Widely touted as the biggest change to the Google algorithm in years, the BERT update has been the subject of much media attention. But what is it and should content creators be worried about it?
What is the BERT update?
BERT stands for Bidirectional Encoder Representations from Transformers, of course. It’s a technique for NLP (Natural Language Processing) pre-training, developed by engineers at Google that’s now being harnessed to improve the quality and precision of our search engine returns.
Sadly, despite all the pictures of Bert and Ernie adorning the top of SEO articles - it has nothing to do with Sesame Street.
Why should we worry about BERT?
As Google themselves have stated that 1 in 10 searches in English in the US will be affected by the release of BERT ‘into the wild’, it’s unsurprising that brands, marketers and content creators are all concerned about its impact on ranking, traffic and their snippets.
In fact, on its release at the end of October several big media hitters (including the NYT) reported dips in their traffic, which were initially ascribed to BERT. These scare stories were later retracted, however, and the losses attributed to other elements of the mysterious algorithmic functioning of the search giant.
So, what does BERT really do?
Cracking the problem of the intentionality in search has been one of Google’s major preoccupations in recent years, intensified and assisted by the increase in voice search and the data gleaned from it. And this work has come to fruition with the advent of BERT.
According to Pandu Nayak, Google’s Vice President of Search, instead of simply looking at longer search queries on a word by word basis (presumably prioritising certain returns based on their placement in a sentence and other variables), BERT now allows Google to parse search phrases in a much more human way. Notably, this includes taking into account linguistic modifiers to drill down on intention.
“At Google’s core, Search is understanding the language we use. And by applying BERT models to both rankings and featured snippets in search, we’re able to understand and do a much better job helping everyone find useful information in their search results."
Pandu Nayak, Google’s Vice President of Search
Now, it might say quite a lot about the secretive, smoke and mirrors world of Google’s search function that I was under the impression they already did this kind of parsing. But apparently, not.
For the first time, it turns out, prepositions and other modifiers, will be factored into search analysis. And Google has supplied a few (already famous) examples of this in action.
BERT in action
Take the long search term
“2019 brazil traveler to USA need a visa’
Previously, they tell us, Google would have interpreted this as a request for information about US travel to Brazil. Now, however, taking into account the distinct use of the preposition in the search, Google now correctly infers that the searcher is looking for information about whether Brazilians traveling to the US will need a VISA.
Another example is the way Google will now parse:
"Can you get medicine for someone pharmacy"
The old algorithm would have just picked out “medicine” and “pharmacy” from the query and returned local results for nearby pharmacies. With BERT, the algorithm will now zero in the phrase on “for someone” and work out that you are looking for information about picking up a prescription for someone else.

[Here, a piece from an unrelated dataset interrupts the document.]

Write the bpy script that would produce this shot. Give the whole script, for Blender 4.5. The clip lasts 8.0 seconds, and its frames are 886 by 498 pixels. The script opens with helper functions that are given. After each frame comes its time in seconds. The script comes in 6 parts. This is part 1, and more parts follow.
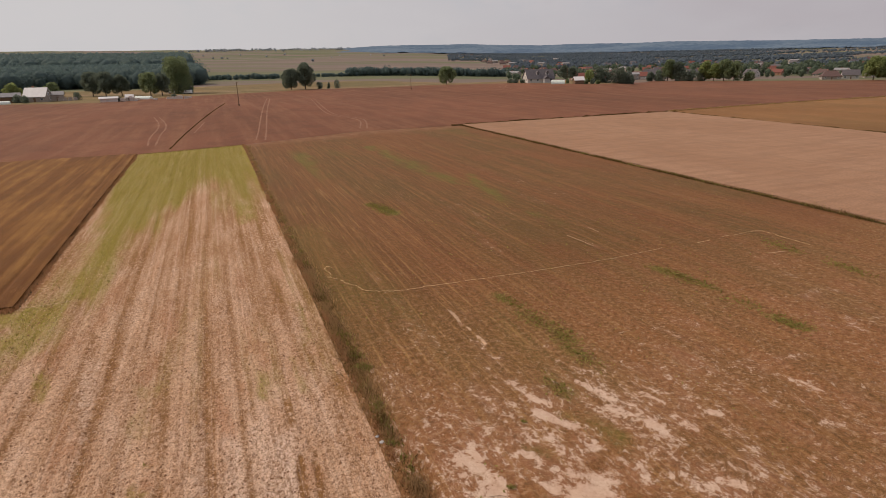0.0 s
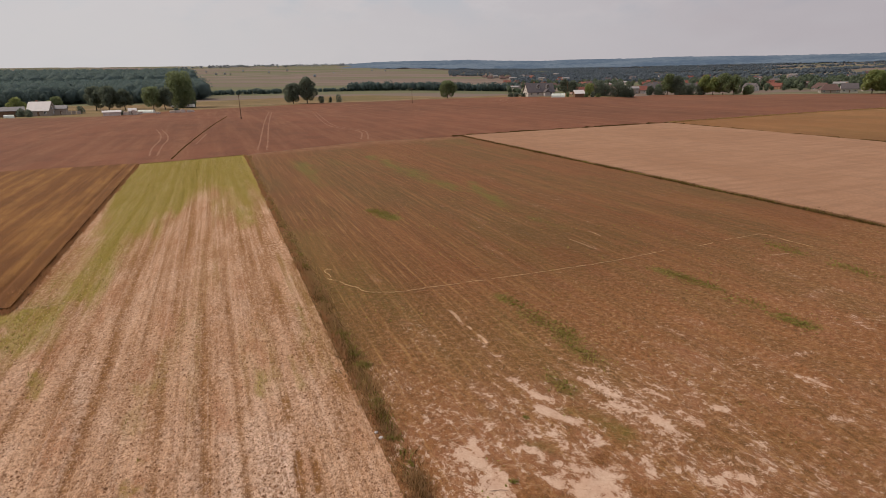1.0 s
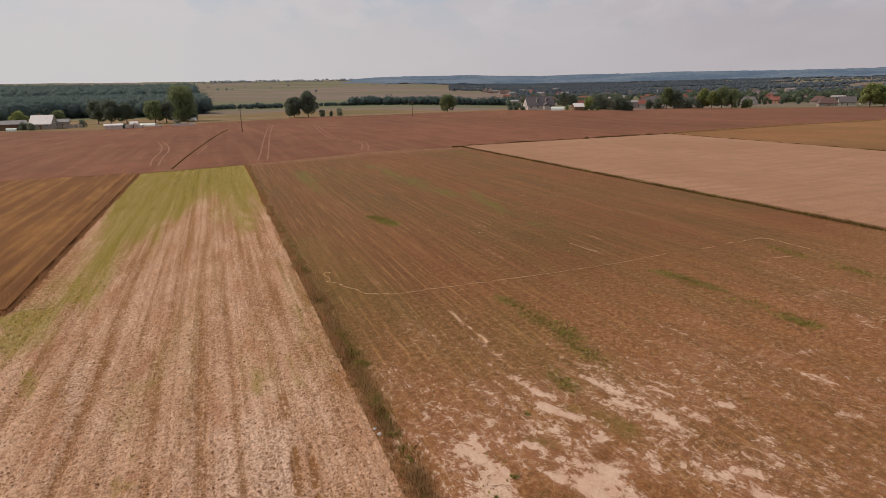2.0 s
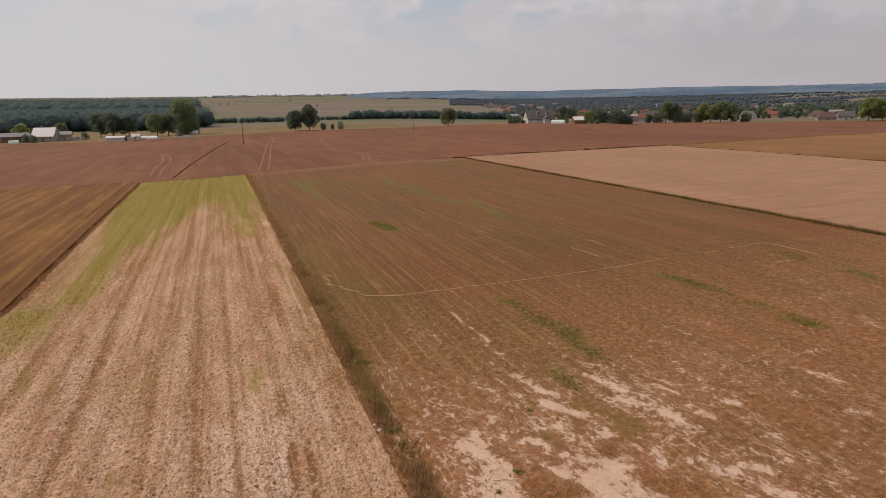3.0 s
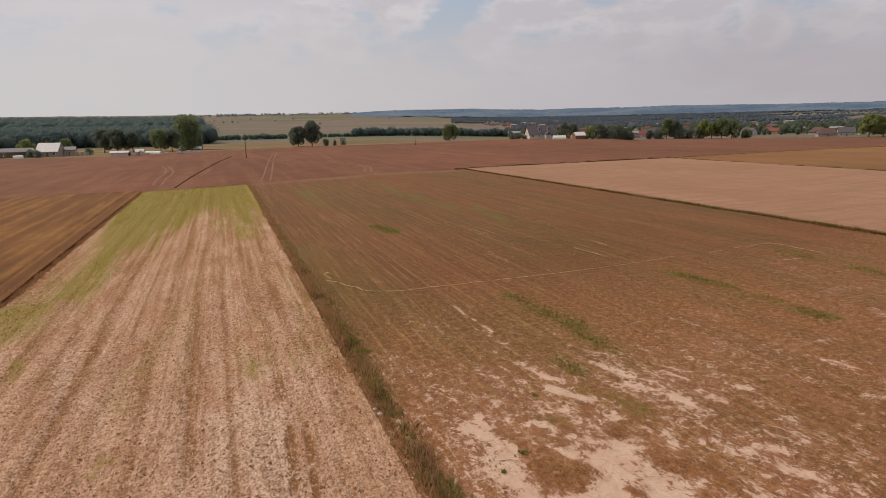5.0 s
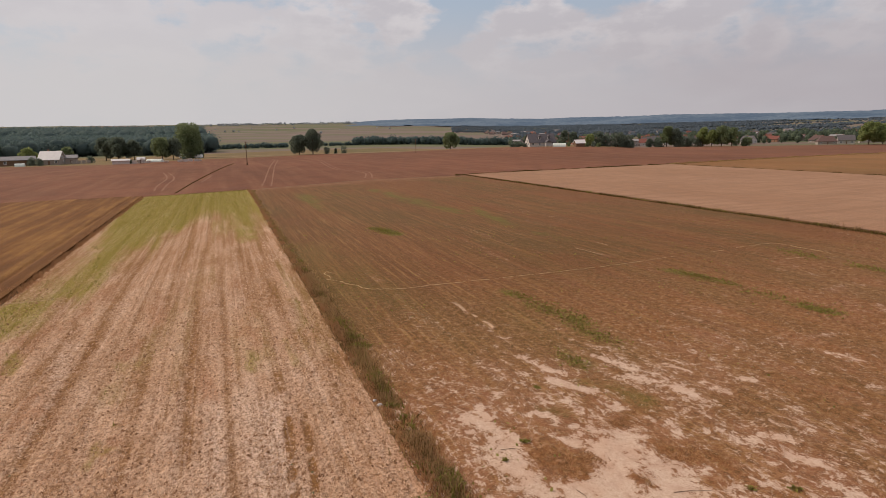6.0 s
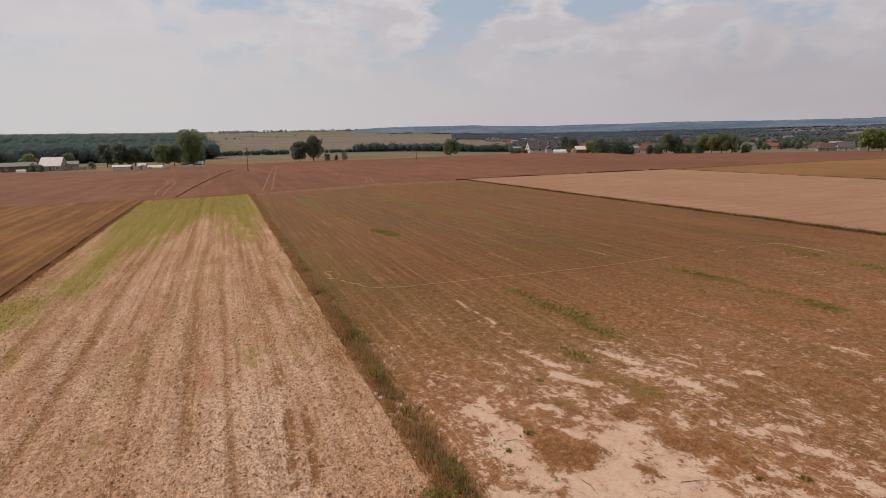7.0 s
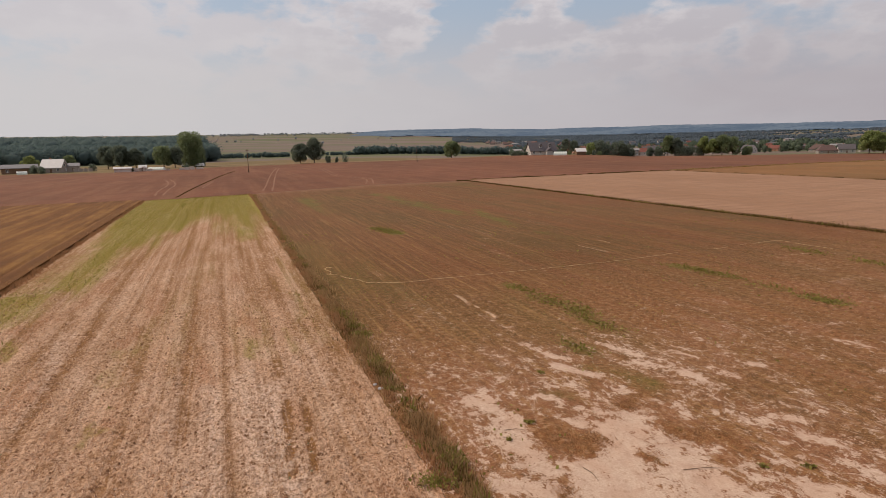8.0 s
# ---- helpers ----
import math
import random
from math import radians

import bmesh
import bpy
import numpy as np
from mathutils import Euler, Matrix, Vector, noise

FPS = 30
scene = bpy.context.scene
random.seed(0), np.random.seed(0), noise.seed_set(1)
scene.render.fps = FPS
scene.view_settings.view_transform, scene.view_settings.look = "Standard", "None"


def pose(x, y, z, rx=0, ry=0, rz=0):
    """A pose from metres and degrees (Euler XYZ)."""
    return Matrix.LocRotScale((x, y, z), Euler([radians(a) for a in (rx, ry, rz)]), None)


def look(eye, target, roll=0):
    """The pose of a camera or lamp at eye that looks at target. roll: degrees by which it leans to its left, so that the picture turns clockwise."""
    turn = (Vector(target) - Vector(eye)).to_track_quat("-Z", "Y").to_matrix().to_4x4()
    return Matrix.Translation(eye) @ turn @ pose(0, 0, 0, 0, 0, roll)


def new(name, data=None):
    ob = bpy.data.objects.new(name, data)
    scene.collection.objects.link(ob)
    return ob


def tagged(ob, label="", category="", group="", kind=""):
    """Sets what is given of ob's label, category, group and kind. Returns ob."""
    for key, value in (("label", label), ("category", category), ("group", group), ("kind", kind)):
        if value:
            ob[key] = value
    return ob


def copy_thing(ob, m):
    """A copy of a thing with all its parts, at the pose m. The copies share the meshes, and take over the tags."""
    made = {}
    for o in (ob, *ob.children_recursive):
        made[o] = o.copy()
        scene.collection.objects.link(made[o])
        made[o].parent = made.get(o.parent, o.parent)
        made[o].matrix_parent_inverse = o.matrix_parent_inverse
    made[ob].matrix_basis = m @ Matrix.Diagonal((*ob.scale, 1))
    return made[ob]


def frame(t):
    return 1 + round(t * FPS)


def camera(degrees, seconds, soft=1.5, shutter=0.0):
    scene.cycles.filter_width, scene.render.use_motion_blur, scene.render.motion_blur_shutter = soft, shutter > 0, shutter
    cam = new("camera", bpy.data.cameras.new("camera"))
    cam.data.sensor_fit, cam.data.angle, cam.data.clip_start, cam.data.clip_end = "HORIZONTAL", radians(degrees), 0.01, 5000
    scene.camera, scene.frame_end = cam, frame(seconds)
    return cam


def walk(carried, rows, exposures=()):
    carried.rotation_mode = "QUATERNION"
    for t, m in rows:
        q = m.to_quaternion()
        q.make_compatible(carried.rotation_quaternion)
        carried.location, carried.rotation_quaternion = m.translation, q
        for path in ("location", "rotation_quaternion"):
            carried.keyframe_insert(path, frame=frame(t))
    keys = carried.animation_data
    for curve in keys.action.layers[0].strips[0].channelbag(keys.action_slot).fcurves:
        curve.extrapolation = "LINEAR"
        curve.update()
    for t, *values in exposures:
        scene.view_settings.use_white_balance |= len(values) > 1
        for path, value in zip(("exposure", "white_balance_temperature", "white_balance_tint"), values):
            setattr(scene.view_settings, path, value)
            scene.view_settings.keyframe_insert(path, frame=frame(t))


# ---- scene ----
cam = camera(76.0, 8.0, 0.7)
PATH = [
    (0, (0.297, -0.22, 14.903), (0.204, 1.677, 14.276), -1.0),
    (0.5, (0.305, -0.206, 14.397), (0.209, 1.698, 13.793), -1.1),
    (1, (0.319, -0.217, 13.926), (0.222, 1.695, 13.347), -1.1),
    (1.5, (0.343, -0.207, 13.489), (0.245, 1.711, 12.933), -1.2),
    (3, (0.27, -0.164, 12.156), (0.171, 1.774, 11.672), -1.1),
    (3.5, (0.252, -0.101, 11.777), (0.151, 1.841, 11.311), -1.1),
    (4, (0.251, -0.078, 11.355), (0.148, 1.868, 10.904), -1.1),
    (4.5, (0.232, -0.036, 10.964), (0.128, 1.913, 10.526), -1.1),
    (6, (0.206, 0.006, 9.807), (0.099, 1.964, 9.414), -1.2),
    (6.5, (0.194, 0.006, 9.499), (0.087, 1.967, 9.12), -1.2),
    (7, (0.126, 0.084, 9.186), (0.018, 2.046, 8.818), -1.2),
    (7.5, (0.117, 0.115, 8.923), (0.008, 2.079, 8.562), -1.2),
    (8, (0.136, 0.147, 8.676), (0.026, 2.111, 8.318), -1.2),
]
walk(cam, [(t, look(e, a, r)) for t, e, a, r in PATH])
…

What does BERT mean for your traffic?
Maybe not a huge amount. Apart from the fact it is, right now, only rolled out for English language searches conducted in the US - it will mainly impact on the accuracy and relevance of long tail search results.
But it does shows in clear and stark relief, the rapid direction of travel for Google search. It demonstrates they are expecting more and more search to be conducted in an increasingly conversational style (as voice becomes more central to our digital experience).
What does BERT tell us?
Above all, BERT reminds us of the scale of the company’s ambition. That it intends on making interacting with their search engine as much as possible like talking to a human being, delivering results that are able to pick up on subtle linguistic nuance and intentionality, whilst drawing inference from context in myriad ways.
So, the message is this, we can’t really optimise for BERT and nor should we want to. Instead, we should be reassured that Google in the future will be able to see great content for what it is. That there will be no need to artificially hack or ‘optimise’ content for ranking and snippets.
Which is great news for content writers. The more precisely we understand our ideal audience and their concerns, therefore, and the higher quality we make the content we intend for them, the more likely it is Google will direct them to us.
Absolutely nothing to do with Sesame Street, then?
OK, you pushed me. How about this?
Think about Bert and Ernie.
Ernie is the Everyman figure, always curious, always looking for information, continually searching (however aimlessly and obtusely) for the gratification of knowledge. Bert, on the other hand, is the pedant - always wanting to clarify, to refine the argument, to reach the right conclusion in the quickest possible way.
This latest Google update should satisfy him.
So, all that’s left is for us to worry about Ernie. Producing the content that can capture his wayward imagination, answering his questions in the most arresting and compelling way possible.
Perhaps Google is dealing with BERT, meaning we can concentrate more on Ernie.